Redpath was modern utilitarianism in it's day, not modernism. There was no attempt at refining or developing any kind of formal language through it's design. That's not to discredit it in any way.
 
Redpath is entirely industrial, and entirely good Modernism. There is no shame in adopting it as a model

Umm...isn't there a lake, with water and islands and a harbour and stuff, that these and future buildings in East Bayfront should perhaps be responding to? Is "industrial" the only thing Modernism can do?
 
Redpath was modern utilitarianism in it's day, not modernism. There was no attempt at refining or developing any kind of formal language through it's design. That's not to discredit it in any way.

Actually, there was conscious architectural effort there that went beyond banal "modern utilitarianism"--indeed, you can say the same about a lot of supposedly style-free c20 functionalism, from Behrens and Gropius (and even Albert Kahn) on down...
 
Modernism in architecture began as many things - abstraction rather than historicism and decoration, for instance - yet we've moved on from the world of Le Corbusier and the design language has evolved too. All of the buildings from Pier 27 to the Sherbourne Common Pavilion, including Redpath, represent different expressions of the Modernist idea - none of them slip back into an earlier mode by expressing Gothic, or the Classical, or the world of the Pharaohs for instance. Pier 27 references waterfront pier architecture, shipping containers, and nautical forms; Redpath's a set of buildings that are logically placed on the site to clearly expresses "machine" and "process"; Corus Quay is pared-down, sleek and minimal, and the Pavilion's like an angular little metal widget from a mass-production line. As an ensemble there's an underlying logic to them, including the George Brown building.
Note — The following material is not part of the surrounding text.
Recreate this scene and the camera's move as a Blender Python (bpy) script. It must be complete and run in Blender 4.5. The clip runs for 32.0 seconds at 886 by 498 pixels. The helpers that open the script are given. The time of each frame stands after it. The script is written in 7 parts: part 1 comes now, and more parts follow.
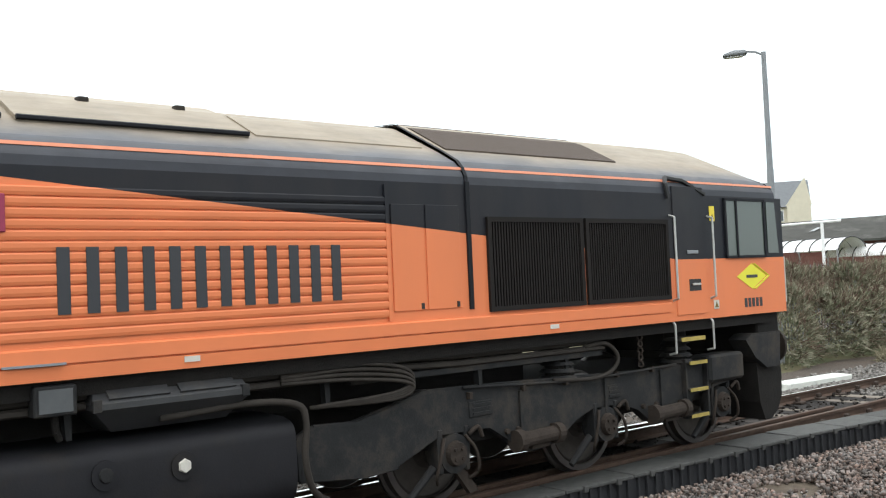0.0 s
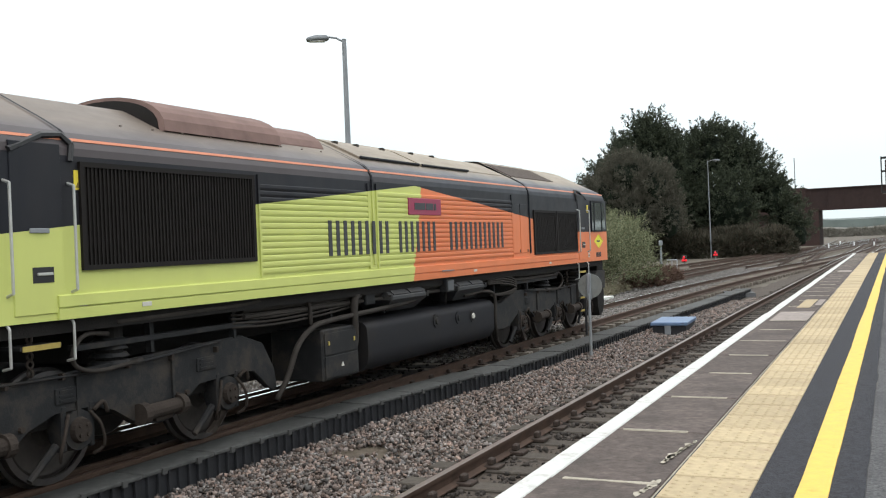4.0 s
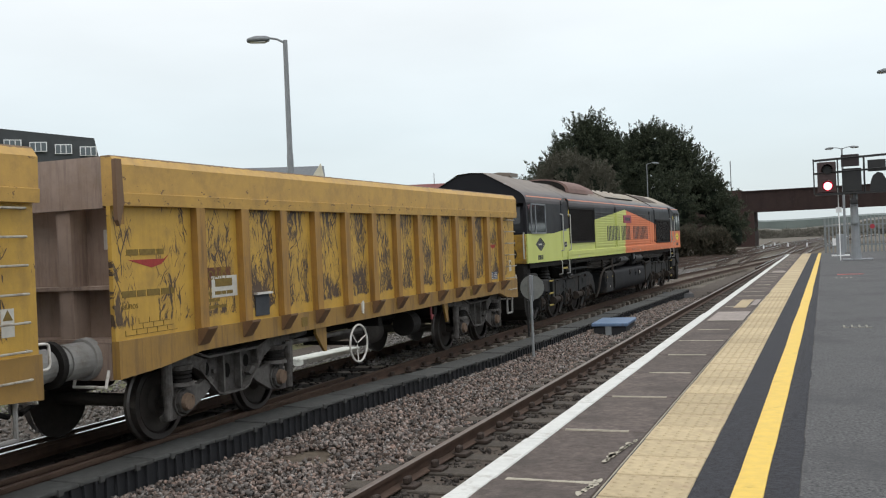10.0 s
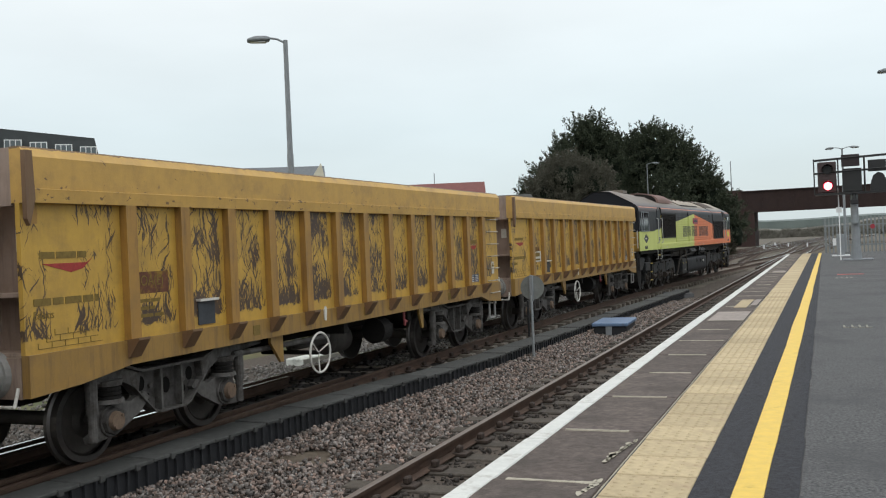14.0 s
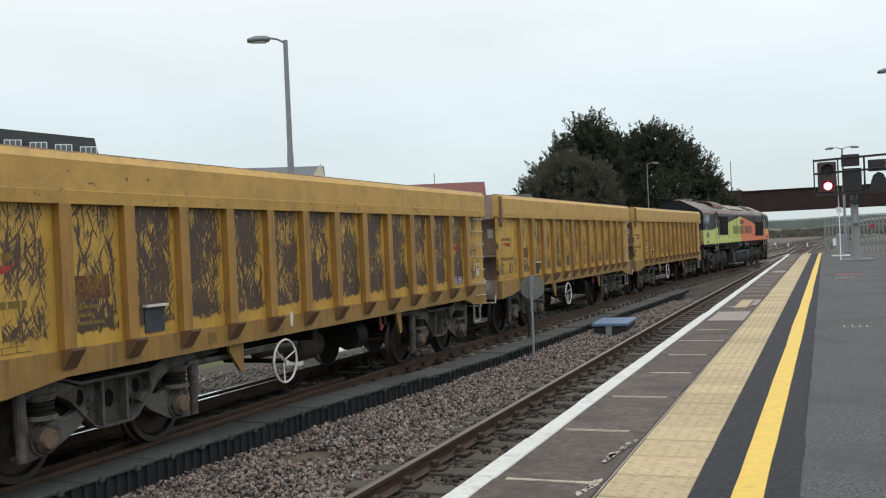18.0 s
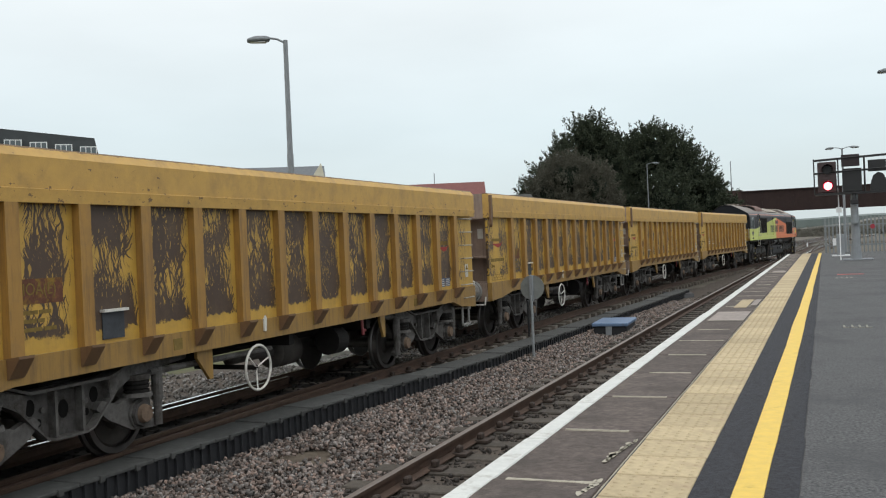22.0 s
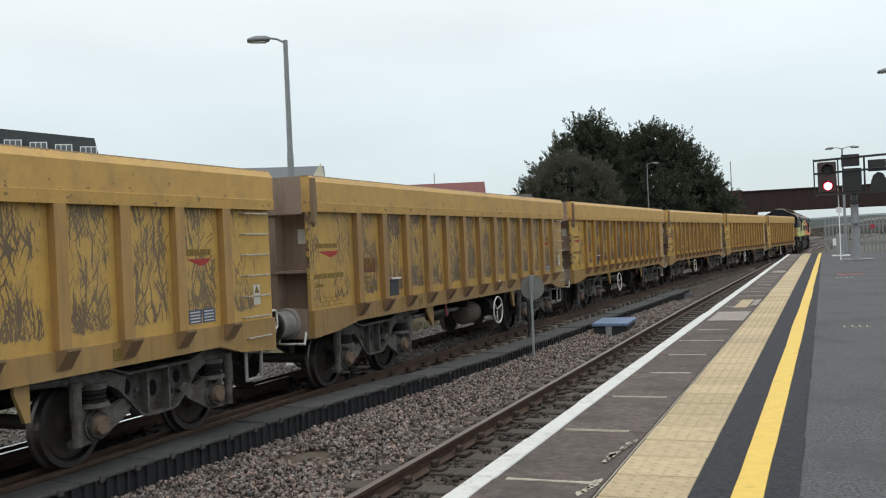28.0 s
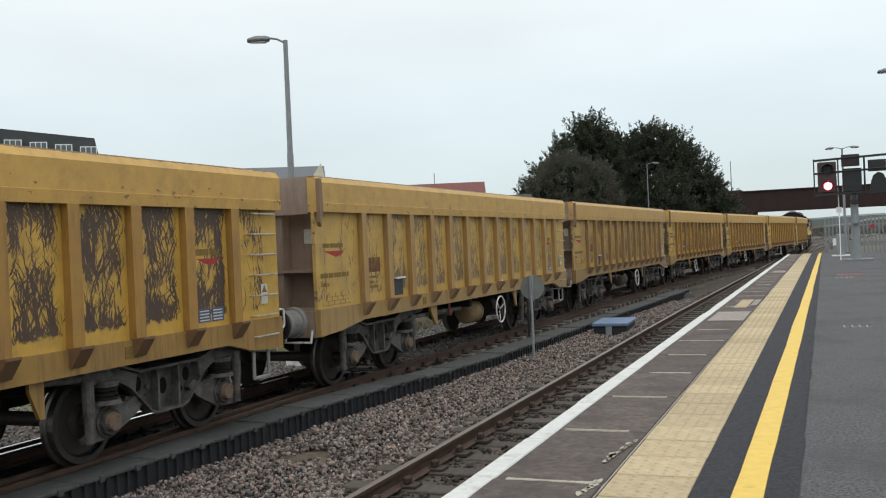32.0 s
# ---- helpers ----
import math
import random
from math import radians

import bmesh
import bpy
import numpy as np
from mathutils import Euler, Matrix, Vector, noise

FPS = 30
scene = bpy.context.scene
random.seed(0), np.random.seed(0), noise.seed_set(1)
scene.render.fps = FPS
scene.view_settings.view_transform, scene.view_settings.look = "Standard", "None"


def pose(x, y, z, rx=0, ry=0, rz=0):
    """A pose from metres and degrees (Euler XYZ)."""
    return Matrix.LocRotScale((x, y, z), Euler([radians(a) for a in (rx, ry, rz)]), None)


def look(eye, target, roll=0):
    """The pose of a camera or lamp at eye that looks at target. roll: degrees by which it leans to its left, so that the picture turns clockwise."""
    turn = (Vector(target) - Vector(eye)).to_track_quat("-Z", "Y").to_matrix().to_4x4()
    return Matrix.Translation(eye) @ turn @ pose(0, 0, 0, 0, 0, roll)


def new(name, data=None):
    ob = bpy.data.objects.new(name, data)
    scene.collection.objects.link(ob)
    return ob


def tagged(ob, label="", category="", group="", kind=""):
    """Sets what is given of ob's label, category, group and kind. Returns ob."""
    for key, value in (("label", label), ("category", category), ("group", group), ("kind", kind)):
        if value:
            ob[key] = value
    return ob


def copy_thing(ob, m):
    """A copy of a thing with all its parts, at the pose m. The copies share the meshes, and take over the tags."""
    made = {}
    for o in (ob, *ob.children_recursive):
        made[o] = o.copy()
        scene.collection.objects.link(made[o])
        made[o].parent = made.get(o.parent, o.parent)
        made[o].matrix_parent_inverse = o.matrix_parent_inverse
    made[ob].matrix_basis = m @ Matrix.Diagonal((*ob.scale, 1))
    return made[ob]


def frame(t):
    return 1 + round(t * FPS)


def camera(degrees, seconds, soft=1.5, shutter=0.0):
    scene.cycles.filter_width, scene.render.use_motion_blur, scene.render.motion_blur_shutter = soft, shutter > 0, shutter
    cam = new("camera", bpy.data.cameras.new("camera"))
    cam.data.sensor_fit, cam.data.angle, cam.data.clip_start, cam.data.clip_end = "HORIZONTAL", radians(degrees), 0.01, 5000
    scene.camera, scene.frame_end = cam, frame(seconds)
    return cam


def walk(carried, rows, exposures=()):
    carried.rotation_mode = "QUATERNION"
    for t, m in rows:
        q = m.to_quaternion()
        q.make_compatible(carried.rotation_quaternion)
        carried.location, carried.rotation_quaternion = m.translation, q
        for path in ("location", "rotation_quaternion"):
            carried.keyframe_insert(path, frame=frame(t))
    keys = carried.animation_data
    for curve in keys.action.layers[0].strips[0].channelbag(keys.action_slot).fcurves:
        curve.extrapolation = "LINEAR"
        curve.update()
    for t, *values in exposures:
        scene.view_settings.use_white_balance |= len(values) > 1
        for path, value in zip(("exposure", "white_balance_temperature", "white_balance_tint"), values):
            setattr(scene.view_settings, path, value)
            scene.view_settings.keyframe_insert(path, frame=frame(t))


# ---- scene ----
# the camera stands on the platform, swings to the right and then rests
EYE = (0.0, 0.0, 2.0)
PATH = [(0.0, 49.578, 2.184, 2.543), (0.5, 44.725, 0.857, 2.304), (1.0, 41.108, 0.021, 2.128), (1.5, 38.062, -0.286, 2.315),
        (2.0, 35.721, -0.352, 2.207), (2.5, 33.156, -0.266, 2.141), (3.0, 30.498, -0.293, 2.168), (3.5, 27.464, -0.25, 2.205),
        (4.0, 25.057, -0.229, 2.279), (4.5, 23.167, -0.238, 2.169), (6.5, 20.728, -0.274, 2.41), (7.0, 21.156, -0.263, 2.415),
        (7.5, 21.497, -0.265, 2.441), (8.0, 21.752, -0.26, 2.43), (8.5, 21.932, -0.257, 2.455), (9.0, 21.757, -0.237, 2.47),
        (9.5, 21.597, -0.24, 2.465), (10.0, 21.64, -0.232, 2.462), (13.0, 21.654, -0.232, 2.462), (32.0, 21.654, -0.232, 2.462)]
cam = camera(49.51, 32.0, soft=1.15)
walk(cam, [(t, pose(*EYE, 90 + p, r, y)) for t, y, p, r in PATH], exposures=[(0.0, 0.68, 6500, 10), (2.0, 0.6, 6500, 10), (3.0, 0.54, 6500, 11), (4.5, 0.36, 6520, 11), (7.0, 0.15, 6550, 14), (9.0, 0.07, 6550, 13), (11.0, 0.01, 6520, 11), (13.0, -0.02, 6500, 10), (32.0, -0.02, 6500, 10)])

# ---- light: a bright, even overcast ----
world = bpy.data.worlds.new("overcast")
scene.world = world
world.use_nodes = True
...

As for the cladding on the north east corner of the George Brown building, which seems to have a few peoples' knickers in a knot, it is identical to the cladding that runs in strips along the north west corner of the building from the roofline down to the ground, and which runs along the entire west side of the building, and is used on the south west corner of the building in strips from the roofline down to the ground. All KPMB have done is set it at 90 degrees to differentiate it - and that makes perfect sense given Kuwabara's penchant for making the occasional Mannerist statement, particularly in light of his acknowledgement of the influence of the ideas expressed in Complexity and Contradiction in Architecture on his work.
 
I'm not sure that just because George Brown isn't an Egyptian pyramid makes it a particularly good anything, and certainly not a particularly good 'expression' of modernism.
 
Actually, there was conscious architectural effort there that went beyond banal "modern utilitarianism"--indeed, you can say the same about a lot of supposedly style-free c20 functionalism, from Behrens and Gropius (and even Albert Kahn) on down...

The Redpath's ribbon windows, the stylized supports for the conveyors, and the conveyors themselves suggest an awareness of the 'International Style', but for the most part the Redpath plant appears to have been designed by engineers, not architects.
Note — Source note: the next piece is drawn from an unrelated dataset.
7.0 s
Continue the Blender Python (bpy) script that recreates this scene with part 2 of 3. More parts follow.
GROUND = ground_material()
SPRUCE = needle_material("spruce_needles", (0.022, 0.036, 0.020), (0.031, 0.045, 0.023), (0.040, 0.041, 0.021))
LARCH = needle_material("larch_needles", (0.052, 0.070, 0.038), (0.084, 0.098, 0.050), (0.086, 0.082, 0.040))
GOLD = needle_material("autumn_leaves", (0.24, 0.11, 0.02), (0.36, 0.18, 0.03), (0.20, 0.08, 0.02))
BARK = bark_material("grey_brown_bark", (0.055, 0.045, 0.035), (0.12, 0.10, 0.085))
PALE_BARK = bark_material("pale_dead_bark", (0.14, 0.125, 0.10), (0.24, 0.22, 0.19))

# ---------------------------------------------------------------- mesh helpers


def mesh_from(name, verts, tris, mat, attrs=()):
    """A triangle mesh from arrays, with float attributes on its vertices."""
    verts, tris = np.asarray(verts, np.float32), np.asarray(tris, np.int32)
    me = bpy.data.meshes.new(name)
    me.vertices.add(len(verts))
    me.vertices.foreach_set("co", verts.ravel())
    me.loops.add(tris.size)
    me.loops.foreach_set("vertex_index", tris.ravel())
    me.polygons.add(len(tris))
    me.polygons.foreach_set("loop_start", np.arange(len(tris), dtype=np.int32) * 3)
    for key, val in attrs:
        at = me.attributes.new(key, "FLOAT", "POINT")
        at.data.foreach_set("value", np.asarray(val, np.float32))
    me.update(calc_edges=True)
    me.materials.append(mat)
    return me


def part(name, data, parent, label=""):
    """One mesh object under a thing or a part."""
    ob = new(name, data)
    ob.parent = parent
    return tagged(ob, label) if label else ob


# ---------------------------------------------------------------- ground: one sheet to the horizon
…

That was the biggest oversight of International Modernism - it took the art of building out of the realm of artisan's and placed it firmly in the hands of engineers and accountants, thus rendering architects almost redundant. Such is the state of most architecture (building) today.
 
The Redpath's ribbon windows, the stylized supports for the conveyors, and the conveyors themselves suggest an awareness of the 'International Style', but for the most part the Redpath plant appears to have been designed by engineers, not architects.

Uh, actually...not. Or at least, the engineer and the architect's sensibility worked quite closely in tandem here--and besides, you're doing injustice to the engineer, or for that matter, to "industrial archaeology" in general.

By this standard, the only thing about Albert Kahn's factories worth cherishing is anything with "architectural decoration"; and we might as well wave bye-bye to C.D. Howe-style grain elevators, too.

That was the biggest oversight of International Modernism - it took the art of building out of the realm of artisan's and placed it firmly in the hands of engineers and accountants, thus rendering architects almost redundant. Such is the state of most architecture (building) today.

And I'd upend that argument by suggesting that without International Modernism and all of that, we wouldn't have industrial archaeology and the kinds of sensibilities that allow us to appreciate, well, stuff like Redpath.

Besides, sometimes, the unfettered work of "engineers and accountants" can be preferrable to when "architecture" (or some debased version thereof; y'know, EIFS schlock and all of that) enters the picture...
 
I don't think we disagree - my point is just not very clear. I have a strong appreciation for 'industrial archeology' or the 'industrial vernacular'. In many respects it's more authentic than 'high' architecture. I'm also strongly in support of it's preservation. And I love the fact that redpath can function harmoniously next door to $1000/psf condos and a faux beach.

My point was a general comment that is only loosely related to this discussion, but I threw it in anyways. Compare the Gooderham & Worts buildings with modern light industrial sheds or big-box stores in the suburbs. Buildings that have been value engineered to achieve their intended function with absolutely zero embellishment. This in many respects was the inadvertent by-product of the early modernist movement, except that Peter Behrens or Walter Gropius must be turning in their graves with how it turned out. But intentionally or not, modernism facilitated this transformation; taking the act of building out of the hands of the artisan and placing it in the hands of industry and mass production, a mode where engineers and accountants could then strip the process of all cultural and artistic associations in the name of efficiency. (Many big box stores are clad using EIFS, I might add.)